TASK STATEMENT: All of the material should be reproduced exactly, with pictures left out.

COLLECTED MATERIAL:
● ● ●
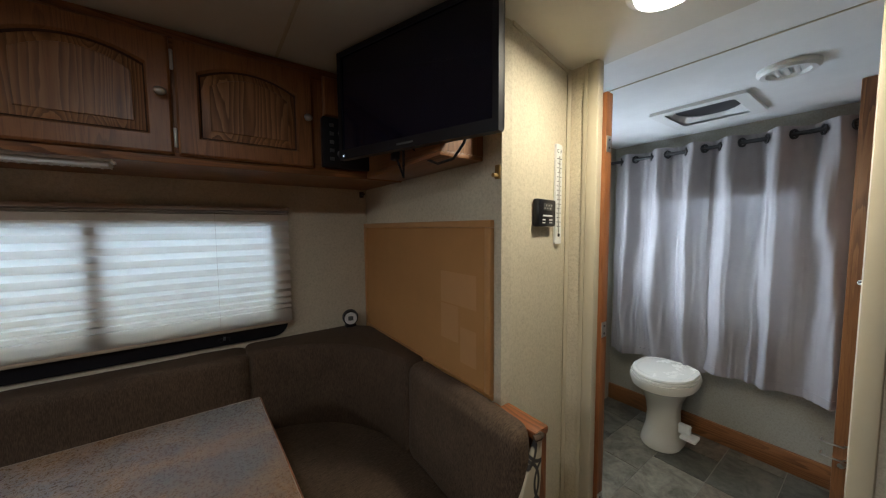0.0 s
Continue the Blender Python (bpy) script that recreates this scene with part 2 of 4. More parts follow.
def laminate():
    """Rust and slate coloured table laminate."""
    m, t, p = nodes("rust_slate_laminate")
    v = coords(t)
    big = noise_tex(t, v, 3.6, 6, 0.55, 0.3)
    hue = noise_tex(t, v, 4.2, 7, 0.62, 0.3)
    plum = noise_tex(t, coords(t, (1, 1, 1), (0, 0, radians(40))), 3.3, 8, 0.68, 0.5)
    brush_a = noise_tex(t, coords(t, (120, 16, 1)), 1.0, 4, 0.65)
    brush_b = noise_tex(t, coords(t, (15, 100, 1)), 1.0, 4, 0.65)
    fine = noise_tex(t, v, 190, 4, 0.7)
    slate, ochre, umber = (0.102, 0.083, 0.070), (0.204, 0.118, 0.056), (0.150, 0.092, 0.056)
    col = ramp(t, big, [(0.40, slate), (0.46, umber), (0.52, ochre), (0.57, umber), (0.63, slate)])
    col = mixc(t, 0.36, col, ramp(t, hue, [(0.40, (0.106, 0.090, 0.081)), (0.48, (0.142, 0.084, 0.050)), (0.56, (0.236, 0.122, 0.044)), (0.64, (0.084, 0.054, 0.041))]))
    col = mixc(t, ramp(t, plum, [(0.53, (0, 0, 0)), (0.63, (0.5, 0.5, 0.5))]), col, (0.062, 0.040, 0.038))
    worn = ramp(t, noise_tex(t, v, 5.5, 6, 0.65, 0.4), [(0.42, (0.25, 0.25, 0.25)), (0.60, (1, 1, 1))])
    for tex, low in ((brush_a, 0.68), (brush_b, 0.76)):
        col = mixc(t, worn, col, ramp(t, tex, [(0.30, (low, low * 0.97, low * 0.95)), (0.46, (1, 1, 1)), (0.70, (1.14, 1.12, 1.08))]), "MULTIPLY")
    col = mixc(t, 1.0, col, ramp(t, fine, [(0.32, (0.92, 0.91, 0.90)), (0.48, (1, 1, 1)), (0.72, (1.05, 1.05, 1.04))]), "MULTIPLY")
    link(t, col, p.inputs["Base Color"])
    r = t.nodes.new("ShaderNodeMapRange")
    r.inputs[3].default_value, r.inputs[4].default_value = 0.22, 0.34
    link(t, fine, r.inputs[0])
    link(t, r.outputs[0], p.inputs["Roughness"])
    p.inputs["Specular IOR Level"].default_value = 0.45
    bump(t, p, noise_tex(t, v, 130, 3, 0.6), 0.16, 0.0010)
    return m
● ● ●
FULL RESPONSE:
0.0 s
Continue the Blender Python (bpy) script that recreates this scene with part 2 of 4. More parts follow.
def laminate():
    """Rust and slate coloured table laminate."""
    m, t, p = nodes("rust_slate_laminate")
    v = coords(t)
    big = noise_tex(t, v, 3.6, 6, 0.55, 0.3)
    hue = noise_tex(t, v, 4.2, 7, 0.62, 0.3)
    plum = noise_tex(t, coords(t, (1, 1, 1), (0, 0, radians(40))), 3.3, 8, 0.68, 0.5)
    brush_a = noise_tex(t, coords(t, (120, 16, 1)), 1.0, 4, 0.65)
    brush_b = noise_tex(t, coords(t, (15, 100, 1)), 1.0, 4, 0.65)
    fine = noise_tex(t, v, 190, 4, 0.7)
    slate, ochre, umber = (0.102, 0.083, 0.070), (0.204, 0.118, 0.056), (0.150, 0.092, 0.056)
    col = ramp(t, big, [(0.40, slate), (0.46, umber), (0.52, ochre), (0.57, umber), (0.63, slate)])
    col = mixc(t, 0.36, col, ramp(t, hue, [(0.40, (0.106, 0.090, 0.081)), (0.48, (0.142, 0.084, 0.050)), (0.56, (0.236, 0.122, 0.044)), (0.64, (0.084, 0.054, 0.041))]))
    col = mixc(t, ramp(t, plum, [(0.53, (0, 0, 0)), (0.63, (0.5, 0.5, 0.5))]), col, (0.062, 0.040, 0.038))
    worn = ramp(t, noise_tex(t, v, 5.5, 6, 0.65, 0.4), [(0.42, (0.25, 0.25, 0.25)), (0.60, (1, 1, 1))])
    for tex, low in ((brush_a, 0.68), (brush_b, 0.76)):
        col = mixc(t, worn, col, ramp(t, tex, [(0.30, (low, low * 0.97, low * 0.95)), (0.46, (1, 1, 1)), (0.70, (1.14, 1.12, 1.08))]), "MULTIPLY")
    col = mixc(t, 1.0, col, ramp(t, fine, [(0.32, (0.92, 0.91, 0.90)), (0.48, (1, 1, 1)), (0.72, (1.05, 1.05, 1.04))]), "MULTIPLY")
    link(t, col, p.inputs["Base Color"])
    r = t.nodes.new("ShaderNodeMapRange")
    r.inputs[3].default_value, r.inputs[4].default_value = 0.22, 0.34
    link(t, fine, r.inputs[0])
    link(t, r.outputs[0], p.inputs["Roughness"])
    p.inputs["Specular IOR Level"].default_value = 0.45
    bump(t, p, noise_tex(t, v, 130, 3, 0.6), 0.16, 0.0010)
    return m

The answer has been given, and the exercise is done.